WHAT IS ASKED: Take the material below and retype it in full; pictures are left out.

start

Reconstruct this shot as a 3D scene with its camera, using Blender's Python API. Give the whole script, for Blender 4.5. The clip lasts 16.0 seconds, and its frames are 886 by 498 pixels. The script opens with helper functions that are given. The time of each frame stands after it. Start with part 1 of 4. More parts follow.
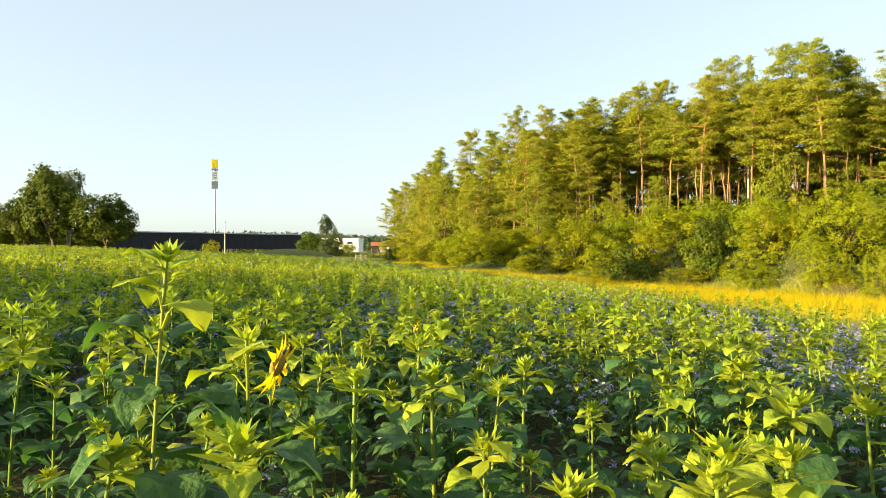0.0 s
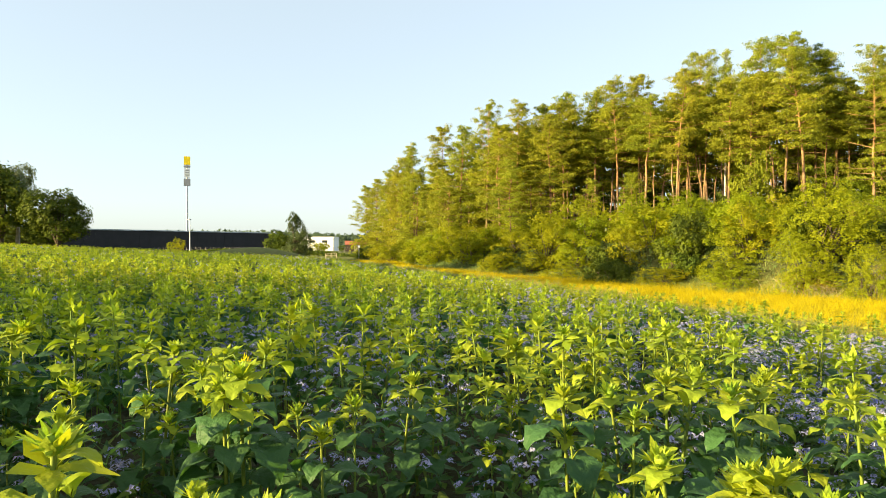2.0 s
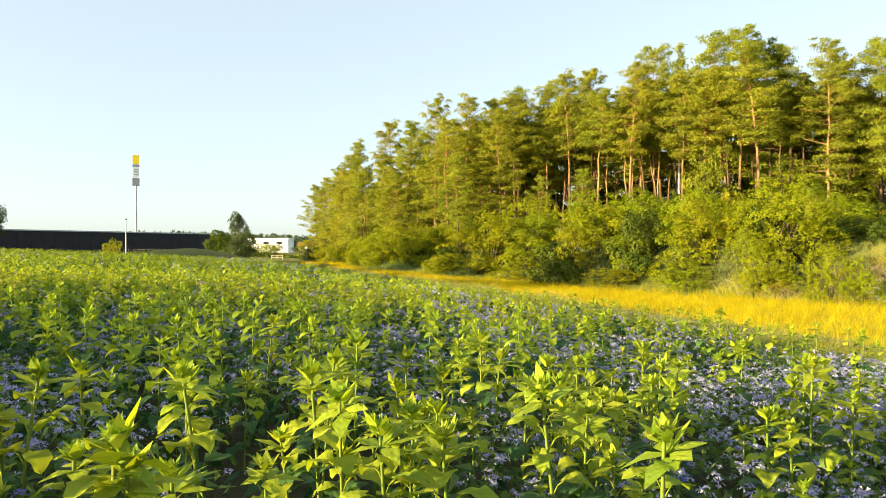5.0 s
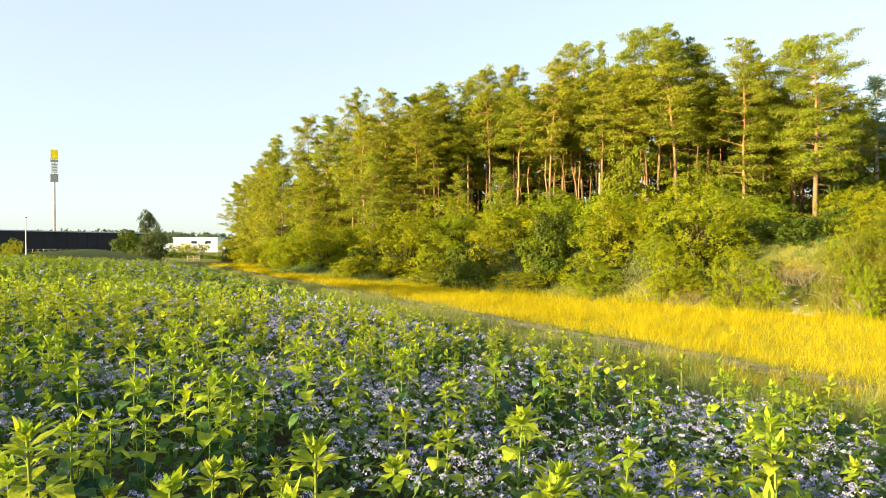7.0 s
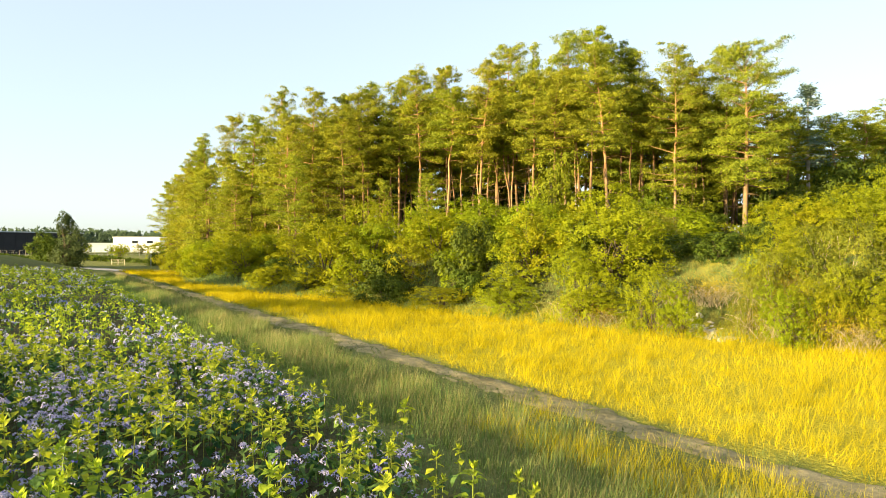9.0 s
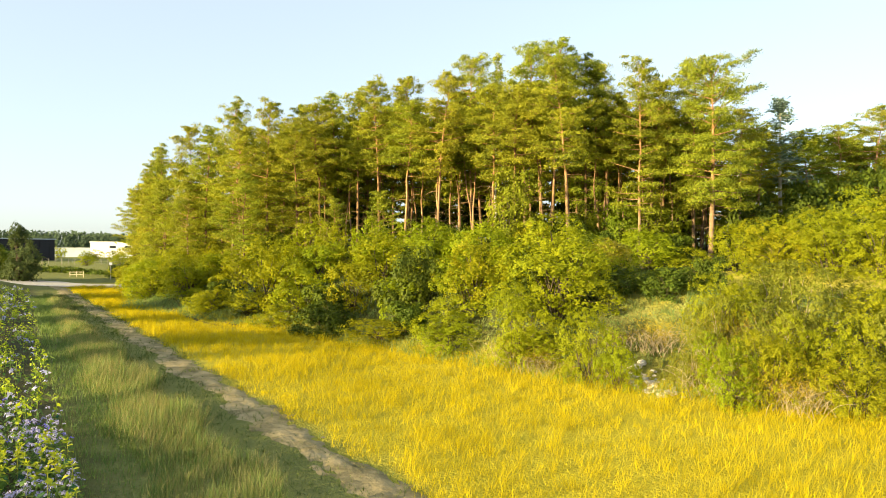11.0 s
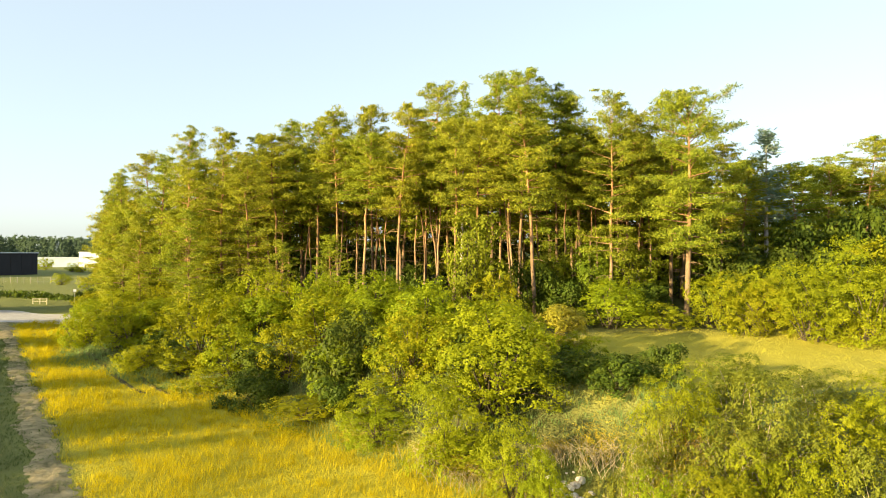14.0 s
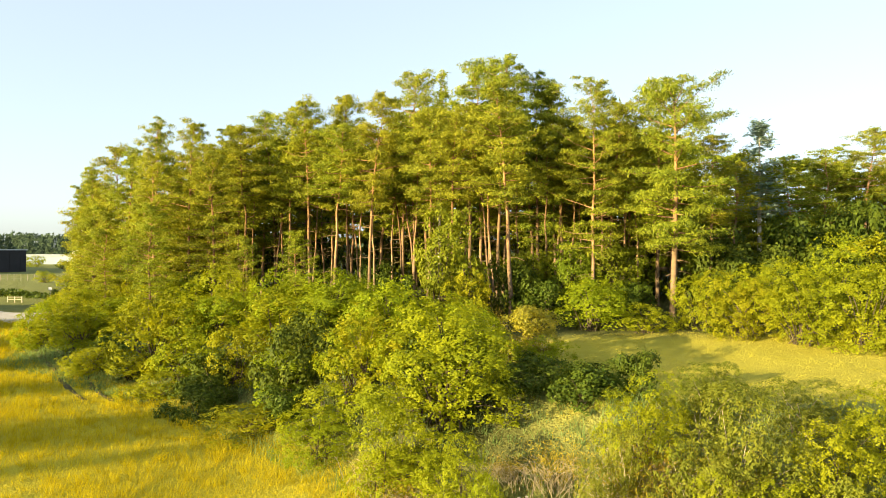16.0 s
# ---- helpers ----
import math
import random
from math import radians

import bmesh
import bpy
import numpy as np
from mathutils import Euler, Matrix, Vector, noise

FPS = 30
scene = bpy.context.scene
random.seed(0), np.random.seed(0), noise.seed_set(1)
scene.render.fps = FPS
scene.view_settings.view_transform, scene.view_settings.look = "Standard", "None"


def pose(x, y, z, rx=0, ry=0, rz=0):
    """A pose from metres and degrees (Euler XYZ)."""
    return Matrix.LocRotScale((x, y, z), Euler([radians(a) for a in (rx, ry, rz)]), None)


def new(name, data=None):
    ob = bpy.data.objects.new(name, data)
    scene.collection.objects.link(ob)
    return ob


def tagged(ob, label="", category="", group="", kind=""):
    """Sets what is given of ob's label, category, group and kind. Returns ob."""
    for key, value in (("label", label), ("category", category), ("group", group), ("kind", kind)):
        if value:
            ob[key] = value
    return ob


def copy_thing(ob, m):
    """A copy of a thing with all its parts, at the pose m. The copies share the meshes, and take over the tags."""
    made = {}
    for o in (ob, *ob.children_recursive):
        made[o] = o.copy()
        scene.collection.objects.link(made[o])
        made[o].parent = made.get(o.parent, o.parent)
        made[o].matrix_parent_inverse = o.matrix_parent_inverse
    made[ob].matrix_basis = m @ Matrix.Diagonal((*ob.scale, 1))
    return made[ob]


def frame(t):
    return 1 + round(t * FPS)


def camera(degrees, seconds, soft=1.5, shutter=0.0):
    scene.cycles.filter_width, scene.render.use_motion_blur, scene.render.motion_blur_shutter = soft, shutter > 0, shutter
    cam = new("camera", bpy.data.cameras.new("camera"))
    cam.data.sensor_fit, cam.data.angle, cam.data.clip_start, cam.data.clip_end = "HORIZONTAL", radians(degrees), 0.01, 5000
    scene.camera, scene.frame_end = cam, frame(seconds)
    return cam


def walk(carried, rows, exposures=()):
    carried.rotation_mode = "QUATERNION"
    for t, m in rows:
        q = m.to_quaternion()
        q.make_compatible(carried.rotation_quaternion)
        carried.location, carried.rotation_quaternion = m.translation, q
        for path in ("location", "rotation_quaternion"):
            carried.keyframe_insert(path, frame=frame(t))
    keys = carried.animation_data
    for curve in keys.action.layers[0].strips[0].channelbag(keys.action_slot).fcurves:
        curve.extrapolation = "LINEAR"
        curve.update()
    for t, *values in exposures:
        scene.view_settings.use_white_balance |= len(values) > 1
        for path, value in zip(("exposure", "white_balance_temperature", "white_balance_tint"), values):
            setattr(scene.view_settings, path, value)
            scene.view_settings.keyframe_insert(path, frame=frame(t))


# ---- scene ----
cam = camera(65.8, 16.0, soft=0.9)
METRES, EYE, TILT, LEAN, TURN = 28.0, 2.2, 0.0, 0.0, 13.5
ROWS = [
    (0.0, 0.0, 0.0, 0.0, 0.0, 0.07, 0.16),
    (0.5, 0.0087, 0.0239, -0.0004, -0.54, 0.09, 0.17),
    (1.0, 0.0191, 0.0472, -0.0009, -1.06, 0.08, 0.14),
    (1.5, 0.0278, 0.0721, -0.0012, -1.45, 0.05, 0.1),
    (2.0, 0.035, 0.0968, -0.0015, -1.81, -0.02, 0.08),
    (2.5, 0.041, 0.1211, -0.0016, -2.17, -0.06, 0.08),
    (3.0, 0.0495, 0.1425, -0.002, -2.49, -0.06, 0.06),
    (5.5, 0.116, 0.245, -0.0053, -5.83, 0.11, 0.2),
    (6.0, 0.1382, 0.2679, -0.0039, -6.77, 0.08, 0.19),
    (6.5, 0.1634, 0.2893, -0.0012, -8.42, 0.03, 0.19),
    (7.0, 0.191, 0.3094, 0.0022, -9.99, 0.01, 0.19),
    (7.5, 0.2192, 0.3283, 0.0077, -11.17, -0.0, 0.14),
    (8.0, 0.2461, 0.347, 0.0147, -12.49, -0.03, 0.11),
    (8.5, 0.2736, 0.3655, 0.0224, -13.09, -0.08, 0.05),
    (9.0, 0.3018, 0.3823, 0.0314, -13.58, -0.09, 0.0),
    (11.5, 0.45, 0.4673, 0.1071, -14.45, 0.12, -0.19),
    (12.0, 0.4767, 0.4832, 0.1332, -14.42, 0.12, -0.23),
    (12.5, 0.5008, 0.4995, 0.1596, -14.42, 0.16, -0.24),
    (13.0, 0.5223, 0.5165, 0.1857, -14.38, 0.22, -0.26),
    (13.5, 0.544, 0.5331, 0.2031, -14.33, 0.29, -0.26),
    (14.0, 0.5682, 0.5542, 0.2021, -14.28, 0.32, -0.26),
    (14.5, 0.5895, 0.5654, 0.2018, -14.28, 0.28, -0.28),
    (15.0, 0.6149, 0.5896, 0.2013, -14.25, 0.22, -0.29),
    (15.5, 0.6384, 0.6102, 0.2013, -14.21, 0.17, -0.3),
    (16.0, 0.6607, 0.6311, 0.2015, -14.18, 0.11, -0.32),
]
walk(cam, [(t, pose(0, 0, EYE, TILT, LEAN, TURN) @ pose(METRES * x, METRES * y, METRES * z, 90 + pitch, roll, yaw)) for t, x, y, z, yaw, pitch, roll in ROWS],
     exposures=((0.0, 1.82), (5.5, 1.85), (9.0, 1.90), (12.5, 1.85), (16.0, 1.88)))

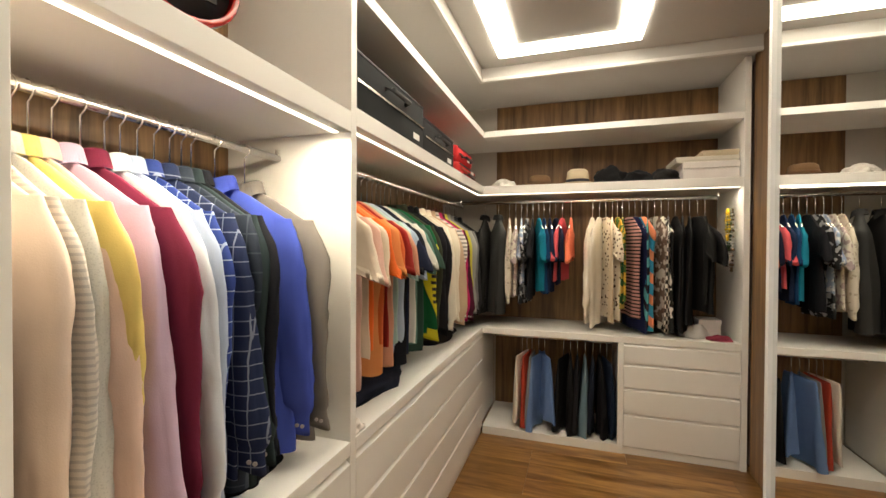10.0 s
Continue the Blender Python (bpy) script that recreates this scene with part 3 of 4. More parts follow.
pend = thing("pendant_lamp", (-0.70, 3.80, 1.05), "slim oval ring pendant lamp, lit, beside the bed", "pendant lamp")
bm = bmesh.new()
loop = []
for k in range(33):
    a = math.tau * k / 32
    c, s = math.cos(a), math.sin(a)
    loop.append((-0.70 + 0.040 * math.copysign(abs(c) ** 0.4, c), 3.80, 1.29 + 0.21 * math.copysign(abs(s) ** 0.4, s)))
part("light_ring", tube(bm, loop, 0.016, 8), LEDPENDANT, pend, "glowing oval ring", True)
part("cord", tube(bmesh.new(), [(-0.70, 3.80, 1.48), (-0.70, 3.80, 2.53)], 0.003, 6), BLACK, pend)
part("ceiling_rose", lathe(bmesh.new(), ((0.03, 2.42), (0.03, 2.5395)), 16, -0.70, 3.80), BLACK, pend, "black cylinder ceiling rose", True)

# ---------------- closet: fitted furniture ----------------
XF, XB, YF, YB = 3.235, 2.74, 3.885, 4.42
Y1, Y2, ZC, ZS, ZU = 1.09, 1.925, 0.822, 1.842, 2.275     # end panel, divider, counter top, long shelf, upper shelf


def carcass(name, label, rows, loc):
    t = thing(name, loc, label, "wardrobe")
    for pname, r in rows:
        part(pname, boxes(r, bevel=0.0015), WHITE, t)
    return t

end

TASK ANSWER:
Reconstruct this shot as a 3D scene with its camera, using Blender's Python API. Give the whole script, for Blender 4.5. The clip lasts 16.0 seconds, and its frames are 886 by 498 pixels. The script opens with helper functions that are given. The time of each frame stands after it. Start with part 1 of 4. More parts follow.
0.0 s
2.0 s
5.0 s
7.0 s
9.0 s
11.0 s
14.0 s
16.0 s
# ---- helpers ----
import math
import random
from math import radians

import bmesh
import bpy
import numpy as np
from mathutils import Euler, Matrix, Vector, noise

FPS = 30
scene = bpy.context.scene
random.seed(0), np.random.seed(0), noise.seed_set(1)
scene.render.fps = FPS
scene.view_settings.view_transform, scene.view_settings.look = "Standard", "None"


def pose(x, y, z, rx=0, ry=0, rz=0):
    """A pose from metres and degrees (Euler XYZ)."""
    return Matrix.LocRotScale((x, y, z), Euler([radians(a) for a in (rx, ry, rz)]), None)


def new(name, data=None):
    ob = bpy.data.objects.new(name, data)
    scene.collection.objects.link(ob)
    return ob


def tagged(ob, label="", category="", group="", kind=""):
    """Sets what is given of ob's label, category, group and kind. Returns ob."""
    for key, value in (("label", label), ("category", category), ("group", group), ("kind", kind)):
        if value:
            ob[key] = value
    return ob


def copy_thing(ob, m):
    """A copy of a thing with all its parts, at the pose m. The copies share the meshes, and take over the tags."""
    made = {}
    for o in (ob, *ob.children_recursive):
        made[o] = o.copy()
        scene.collection.objects.link(made[o])
        made[o].parent = made.get(o.parent, o.parent)
        made[o].matrix_parent_inverse = o.matrix_parent_inverse
    made[ob].matrix_basis = m @ Matrix.Diagonal((*ob.scale, 1))
    return made[ob]


def frame(t):
    return 1 + round(t * FPS)


def camera(degrees, seconds, soft=1.5, shutter=0.0):
    scene.cycles.filter_width, scene.render.use_motion_blur, scene.render.motion_blur_shutter = soft, shutter > 0, shutter
    cam = new("camera", bpy.data.cameras.new("camera"))
    cam.data.sensor_fit, cam.data.angle, cam.data.clip_start, cam.data.clip_end = "HORIZONTAL", radians(degrees), 0.01, 5000
    scene.camera, scene.frame_end = cam, frame(seconds)
    return cam


def walk(carried, rows, exposures=()):
    carried.rotation_mode = "QUATERNION"
    for t, m in rows:
        q = m.to_quaternion()
        q.make_compatible(carried.rotation_quaternion)
        carried.location, carried.rotation_quaternion = m.translation, q
        for path in ("location", "rotation_quaternion"):
            carried.keyframe_insert(path, frame=frame(t))
    keys = carried.animation_data
    for curve in keys.action.layers[0].strips[0].channelbag(keys.action_slot).fcurves:
        curve.extrapolation = "LINEAR"
        curve.update()
    for t, *values in exposures:
        scene.view_settings.use_white_balance |= len(values) > 1
        for path, value in zip(("exposure", "white_balance_temperature", "white_balance_tint"), values):
            setattr(scene.view_settings, path, value)
            scene.view_settings.keyframe_insert(path, frame=frame(t))


# ---- scene ----
cam = camera(65.8, 16.0, soft=0.9)
METRES, EYE, TILT, LEAN, TURN = 28.0, 2.2, 0.0, 0.0, 13.5
ROWS = [
    (0.0, 0.0, 0.0, 0.0, 0.0, 0.07, 0.16),
    (0.5, 0.0087, 0.0239, -0.0004, -0.54, 0.09, 0.17),
    (1.0, 0.0191, 0.0472, -0.0009, -1.06, 0.08, 0.14),
    (1.5, 0.0278, 0.0721, -0.0012, -1.45, 0.05, 0.1),
    (2.0, 0.035, 0.0968, -0.0015, -1.81, -0.02, 0.08),
    (2.5, 0.041, 0.1211, -0.0016, -2.17, -0.06, 0.08),
    (3.0, 0.0495, 0.1425, -0.002, -2.49, -0.06, 0.06),
    (5.5, 0.116, 0.245, -0.0053, -5.83, 0.11, 0.2),
    (6.0, 0.1382, 0.2679, -0.0039, -6.77, 0.08, 0.19),
    (6.5, 0.1634, 0.2893, -0.0012, -8.42, 0.03, 0.19),
    (7.0, 0.191, 0.3094, 0.0022, -9.99, 0.01, 0.19),
    (7.5, 0.2192, 0.3283, 0.0077, -11.17, -0.0, 0.14),
    (8.0, 0.2461, 0.347, 0.0147, -12.49, -0.03, 0.11),
    (8.5, 0.2736, 0.3655, 0.0224, -13.09, -0.08, 0.05),
    (9.0, 0.3018, 0.3823, 0.0314, -13.58, -0.09, 0.0),
    (11.5, 0.45, 0.4673, 0.1071, -14.45, 0.12, -0.19),
    (12.0, 0.4767, 0.4832, 0.1332, -14.42, 0.12, -0.23),
    (12.5, 0.5008, 0.4995, 0.1596, -14.42, 0.16, -0.24),
    (13.0, 0.5223, 0.5165, 0.1857, -14.38, 0.22, -0.26),
    (13.5, 0.544, 0.5331, 0.2031, -14.33, 0.29, -0.26),
    (14.0, 0.5682, 0.5542, 0.2021, -14.28, 0.32, -0.26),
    (14.5, 0.5895, 0.5654, 0.2018, -14.28, 0.28, -0.28),
    (15.0, 0.6149, 0.5896, 0.2013, -14.25, 0.22, -0.29),
    (15.5, 0.6384, 0.6102, 0.2013, -14.21, 0.17, -0.3),
    (16.0, 0.6607, 0.6311, 0.2015, -14.18, 0.11, -0.32),
]
walk(cam, [(t, pose(0, 0, EYE, TILT, LEAN, TURN) @ pose(METRES * x, METRES * y, METRES * z, 90 + pitch, roll, yaw)) for t, x, y, z, yaw, pitch, roll in ROWS],
     exposures=((0.0, 1.82), (5.5, 1.85), (9.0, 1.90), (12.5, 1.85), (16.0, 1.88)))

10.0 s
Continue the Blender Python (bpy) script that recreates this scene with part 3 of 4. More parts follow.
pend = thing("pendant_lamp", (-0.70, 3.80, 1.05), "slim oval ring pendant lamp, lit, beside the bed", "pendant lamp")
bm = bmesh.new()
loop = []
for k in range(33):
    a = math.tau * k / 32
    c, s = math.cos(a), math.sin(a)
    loop.append((-0.70 + 0.040 * math.copysign(abs(c) ** 0.4, c), 3.80, 1.29 + 0.21 * math.copysign(abs(s) ** 0.4, s)))
part("light_ring", tube(bm, loop, 0.016, 8), LEDPENDANT, pend, "glowing oval ring", True)
part("cord", tube(bmesh.new(), [(-0.70, 3.80, 1.48), (-0.70, 3.80, 2.53)], 0.003, 6), BLACK, pend)
part("ceiling_rose", lathe(bmesh.new(), ((0.03, 2.42), (0.03, 2.5395)), 16, -0.70, 3.80), BLACK, pend, "black cylinder ceiling rose", True)

# ---------------- closet: fitted furniture ----------------
XF, XB, YF, YB = 3.235, 2.74, 3.885, 4.42
Y1, Y2, ZC, ZS, ZU = 1.09, 1.925, 0.822, 1.842, 2.275     # end panel, divider, counter top, long shelf, upper shelf


def carcass(name, label, rows, loc):
    t = thing(name, loc, label, "wardrobe")
    for pname, r in rows:
        part(pname, boxes(r, bevel=0.0015), WHITE, t)
    return t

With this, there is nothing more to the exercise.